Graphlet AI is architecturally sound but operationally immature. The project is in early development, and core features are still being built. The GitHub repository shows active development but also reveals incomplete implementations. Documentation is sparse beyond high-level concepts—you won't find comprehensive API references or detailed usage examples for many components.

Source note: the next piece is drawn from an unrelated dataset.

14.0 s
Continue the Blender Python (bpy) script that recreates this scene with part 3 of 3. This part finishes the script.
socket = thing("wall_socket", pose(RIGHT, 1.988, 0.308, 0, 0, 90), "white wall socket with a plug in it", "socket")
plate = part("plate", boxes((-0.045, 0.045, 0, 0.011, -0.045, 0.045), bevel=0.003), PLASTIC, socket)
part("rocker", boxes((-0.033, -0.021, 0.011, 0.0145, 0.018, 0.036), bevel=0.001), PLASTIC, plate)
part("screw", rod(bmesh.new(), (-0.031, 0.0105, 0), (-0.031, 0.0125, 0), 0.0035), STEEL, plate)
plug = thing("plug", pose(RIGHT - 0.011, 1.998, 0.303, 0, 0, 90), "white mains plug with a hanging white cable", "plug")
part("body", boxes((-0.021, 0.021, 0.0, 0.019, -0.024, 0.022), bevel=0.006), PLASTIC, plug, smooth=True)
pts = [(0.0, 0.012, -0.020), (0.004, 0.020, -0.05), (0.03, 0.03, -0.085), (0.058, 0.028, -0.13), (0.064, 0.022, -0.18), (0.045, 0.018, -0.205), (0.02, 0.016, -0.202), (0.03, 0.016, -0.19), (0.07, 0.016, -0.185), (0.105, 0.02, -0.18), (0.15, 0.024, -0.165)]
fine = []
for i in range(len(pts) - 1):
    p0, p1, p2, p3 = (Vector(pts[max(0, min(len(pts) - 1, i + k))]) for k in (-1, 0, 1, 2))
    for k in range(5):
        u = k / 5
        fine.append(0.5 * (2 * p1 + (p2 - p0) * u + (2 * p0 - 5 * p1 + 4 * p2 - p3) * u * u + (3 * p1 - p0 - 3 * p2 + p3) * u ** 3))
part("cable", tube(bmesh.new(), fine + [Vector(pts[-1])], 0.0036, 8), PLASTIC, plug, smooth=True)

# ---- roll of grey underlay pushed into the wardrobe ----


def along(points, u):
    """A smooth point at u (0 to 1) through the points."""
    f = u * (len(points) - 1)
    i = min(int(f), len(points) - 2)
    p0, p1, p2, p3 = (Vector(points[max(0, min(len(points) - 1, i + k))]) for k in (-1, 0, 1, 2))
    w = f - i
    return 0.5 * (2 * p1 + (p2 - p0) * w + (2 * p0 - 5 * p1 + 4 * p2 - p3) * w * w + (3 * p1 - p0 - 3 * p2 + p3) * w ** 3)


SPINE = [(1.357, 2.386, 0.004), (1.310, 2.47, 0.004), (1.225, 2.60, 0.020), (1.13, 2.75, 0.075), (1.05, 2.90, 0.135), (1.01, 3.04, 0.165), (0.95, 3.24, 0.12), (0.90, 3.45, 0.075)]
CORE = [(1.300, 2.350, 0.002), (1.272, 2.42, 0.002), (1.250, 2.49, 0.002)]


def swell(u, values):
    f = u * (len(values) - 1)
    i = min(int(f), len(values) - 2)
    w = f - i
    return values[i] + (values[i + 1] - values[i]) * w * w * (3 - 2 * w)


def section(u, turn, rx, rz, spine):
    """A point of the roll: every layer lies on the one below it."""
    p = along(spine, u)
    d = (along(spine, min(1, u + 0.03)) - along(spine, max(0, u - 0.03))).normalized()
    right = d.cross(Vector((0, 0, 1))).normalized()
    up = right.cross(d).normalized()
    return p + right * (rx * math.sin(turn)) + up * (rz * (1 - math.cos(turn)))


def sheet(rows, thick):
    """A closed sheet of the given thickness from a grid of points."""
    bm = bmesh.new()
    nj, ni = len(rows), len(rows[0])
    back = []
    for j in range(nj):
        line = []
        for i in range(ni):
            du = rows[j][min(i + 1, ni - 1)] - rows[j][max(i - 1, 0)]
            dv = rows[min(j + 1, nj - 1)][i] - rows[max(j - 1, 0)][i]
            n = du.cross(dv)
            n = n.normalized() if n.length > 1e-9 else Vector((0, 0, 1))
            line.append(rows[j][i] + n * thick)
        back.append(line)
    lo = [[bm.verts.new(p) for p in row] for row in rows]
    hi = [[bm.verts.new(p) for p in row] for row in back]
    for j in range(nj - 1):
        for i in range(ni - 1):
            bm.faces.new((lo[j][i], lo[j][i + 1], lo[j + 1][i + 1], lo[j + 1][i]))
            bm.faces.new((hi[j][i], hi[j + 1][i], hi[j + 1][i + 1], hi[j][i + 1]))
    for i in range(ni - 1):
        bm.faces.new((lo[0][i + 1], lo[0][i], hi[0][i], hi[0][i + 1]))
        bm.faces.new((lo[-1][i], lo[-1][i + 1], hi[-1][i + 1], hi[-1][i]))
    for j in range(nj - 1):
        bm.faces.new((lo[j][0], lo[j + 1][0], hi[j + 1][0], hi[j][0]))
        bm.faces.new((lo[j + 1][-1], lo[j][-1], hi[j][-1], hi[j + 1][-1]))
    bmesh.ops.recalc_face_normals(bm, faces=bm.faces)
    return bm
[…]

The 10 billion node scale claim is aspirational rather than validated. There are no published benchmarks, performance characteristics, or case studies demonstrating production deployments at this scale. You'll be an early adopter, which means debugging issues, contributing fixes, and potentially hitting undocumented limitations. The API surface is also likely to change as the project matures, creating migration headaches if you build on early versions. If you need a stable, production-ready graph construction pipeline today, you'll need to look elsewhere or invest significant engineering time hardening this foundation. Additionally, while PySpark provides horizontal scalability, it requires cluster management expertise and infrastructure that smaller teams may not have.

Verdict

Use Graphlet AI if you're building enterprise knowledge graphs from multiple heterogeneous sources at genuinely massive scale (hundreds of millions to billions of nodes), have PySpark infrastructure and expertise, and need strong schema validation with entity resolution as core capabilities. The Pandera integration and ML-first edge creation philosophy address real architectural gaps in the knowledge graph construction space. This is ideal for data platform teams at large organizations willing to contribute to an evolving tool. Skip if you need production-ready tooling with stable APIs and comprehensive documentation, have graphs under 100 million nodes where simpler tools suffice, lack PySpark infrastructure or expertise, or need vendor support and SLAs. For most teams, mature alternatives like Neo4j with Apache Spark connectors or managed services like Amazon Neptune offer better near-term success, even if they're less elegant for the pure construction problem.